N.D de la Rouvière « Cultures » 
Un souffle coopératif au village

le tétaïre officiait en tout cas au Mazel



D'autres témoignages pourront peut-être corroborer ce petit texte... Commentaires attendus !

Au cours d'un passage dans les hameaux du village, j'ai pu écouter au Mazel l'histoire d'une pratique ancienne vécue sur place dans l'entre-deux guerres, que même certaines dames âgées de ce hameau ne connaissaient pas: le recours au «téteur de femme». Après une recherche rapide sur le net, on s'aperçoit que la pratique remonte aux temps anciens comme l'atteste une inonographie importante sur ce sujet (chariteromaine.blogspot.com); un mémoire lui a même été consacré (V.Cabrol, le Tétaïre du Somail). Elle est attestée en Provence et dans les hauts-cantons héraultais.

Une femme en état d'allaiter pouvait, en cas de besoin, faire appel aux services du tétaïre, homme âgé qui circulait et officiait dans les villages pour soulager les patientes qui ne pouvaient ou avaient des difficultés pour dégorger leur lait. Parmi les raisons évoquées, atténuer la douleur de seins engorgés (nourrisson incapable de têter ou mort peu après la naissance), favoriser la montée de lait ou encore aider à la formation des bouts de seins... dans la mesure où le mari, si présent, répugnait à têter lui-même sa femme ! Il va de soi que l'opération s'effectuait en présence d'autres femmes, pour éviter tout malentendu. Celles-ci peuvent donc encore attester de cette pratique, peu connue car restée relativement secrète jusqu'à aujourd'hui...

Citons Valérie Cabrol parlant d'un homme du Somail dénommé Pierre, le dernier tétaïre connu en Languedoc : « Il officiait jusqu'au début des années 40 dans le nord de l'Hérault (et pouvait se déplacer à Béziers), il est mort en 1957. J'ai ainsi pu dresser le portrait de cet homme simplet, jamais sevré, miséreux, incestueux, moqué, dévirilisé, qui tétait les femmes. J'ai pu mettre en lumière cette étrange tétée qui se fait le plus souvent devant la famille et les voisins qui contrôlaient l'office dévolu à cet adulte remplaçant un nourrisson. Cette fonction qui semble s'inscrire dans la sociabilité féminine de la naissance, présente également un volet masculin, c'est le père que le tétaïre remplace auprès de la mère ».

Il est probable que ce Pierre était le tétaïre du Mazel.
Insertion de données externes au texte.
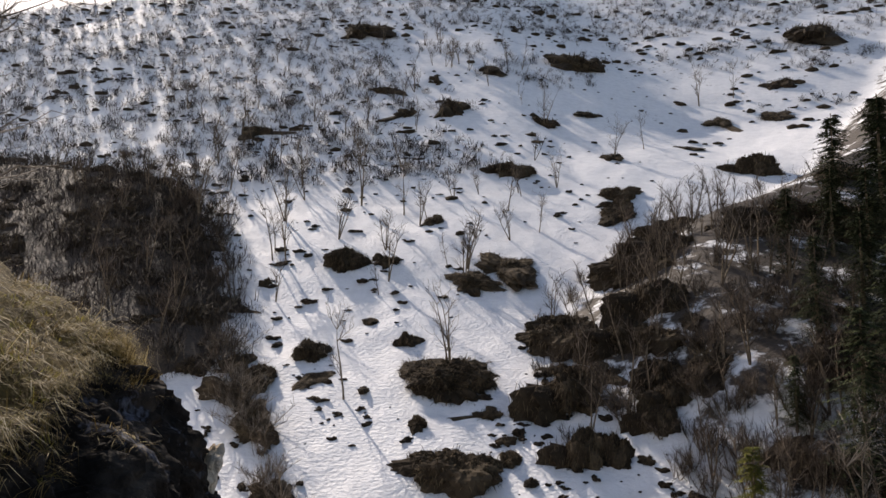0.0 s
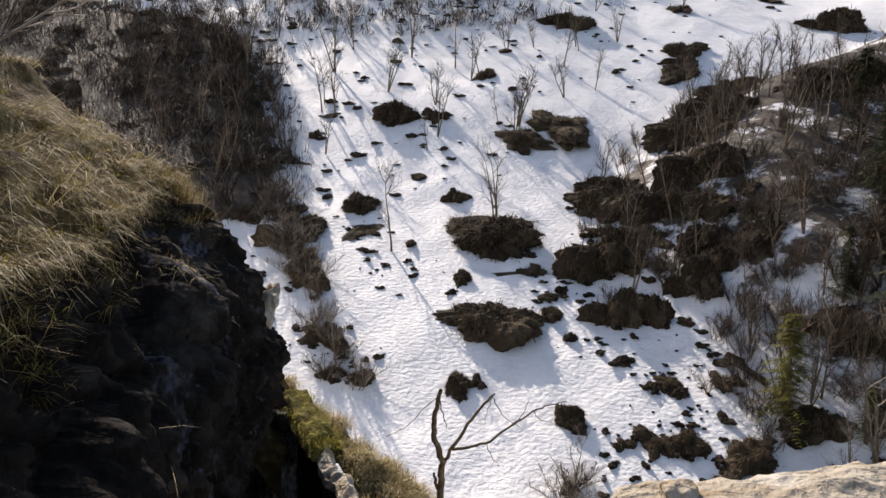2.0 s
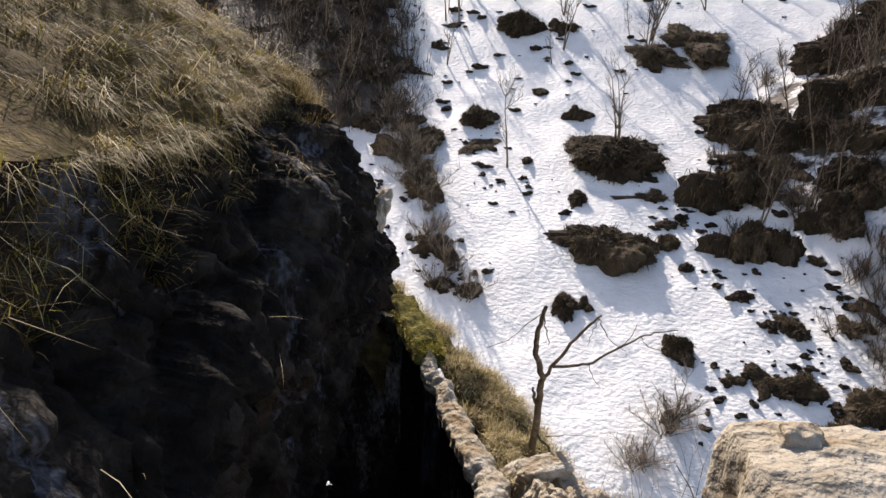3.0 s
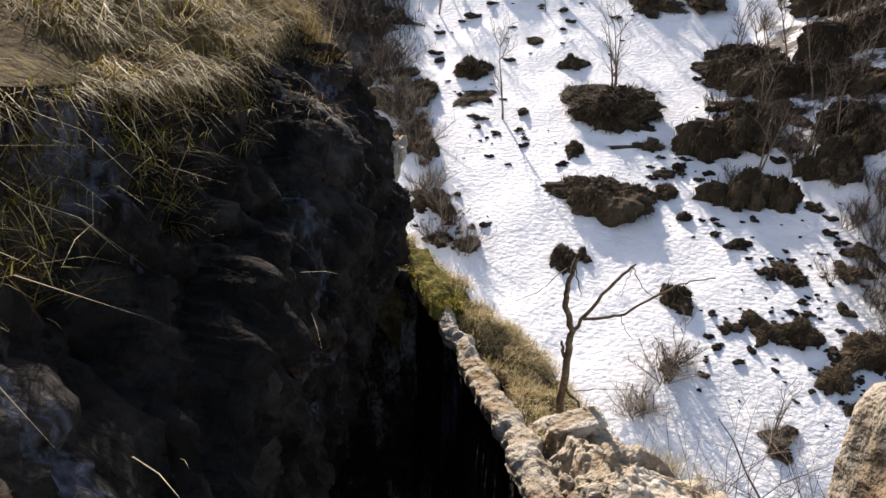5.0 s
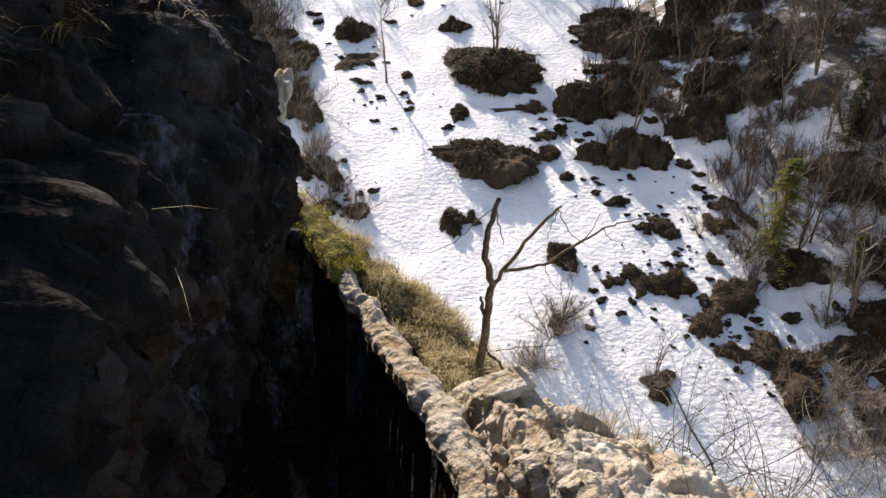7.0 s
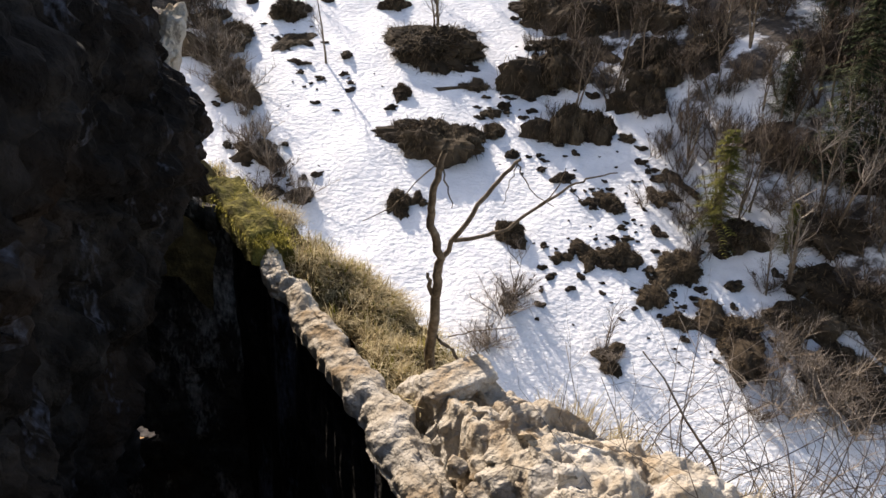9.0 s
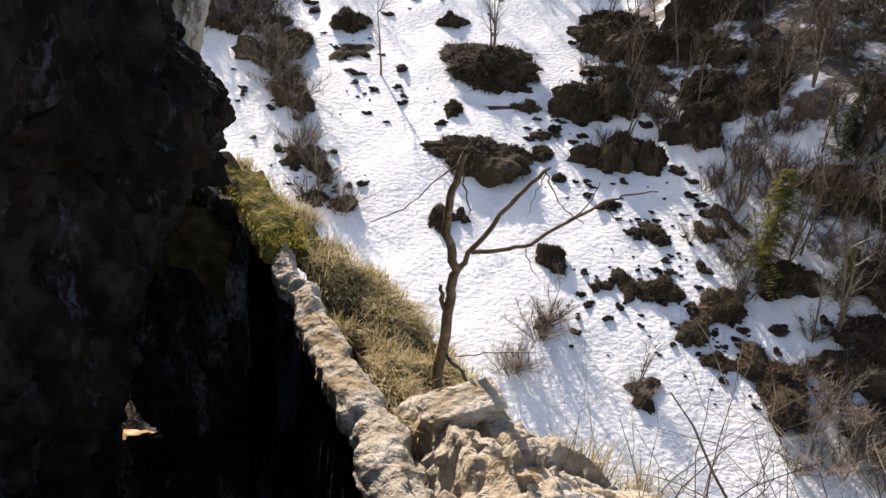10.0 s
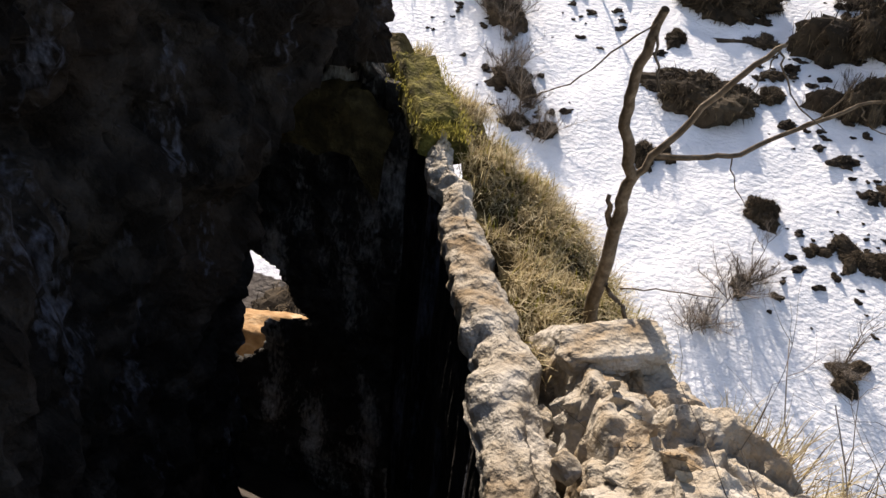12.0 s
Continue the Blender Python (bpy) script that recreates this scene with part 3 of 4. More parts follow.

Notre narratrice nous dit aussi que les dents du brave homme avaient été cassées pour cet office (précision absente des documents trouvés jusqu'ici), pour éviter un mordillement inopportun du sein de la patiente. (MichLang, juin 2011)
Commentaires [Cacher commentaires/formulaire]
Bonsoir,
Je suis l'auteure de l'étude sur le Tétaïre du Somail : je ne pense pas qu'il se déplaçait aussi loin ! Mais fin XIXe début XXe s. j'ai recensé d'autres tétaïres, notamment dans le Gard, c'était une pratique assez répandue ! dont le souvenir s'est très vite effacé mais qui a alimenté une sorte de légende avec des éléments qui servaient à rapprocher le tétaïre du nourrisson (ex. des dents cassées - certains m'ont dit que Pierre s'était fait arracher les dents de devant "pour faire passer le bout" - c'était faux!).
Il n'existe aucune iconographie sur le tétaïre ! je vous mets au défi d'en trouver! Votre illustration est une Charité Romoine : la fille allaite son père condamné à mourir de faim en prison !
Je reste à votre disposition pour plus de renseignements.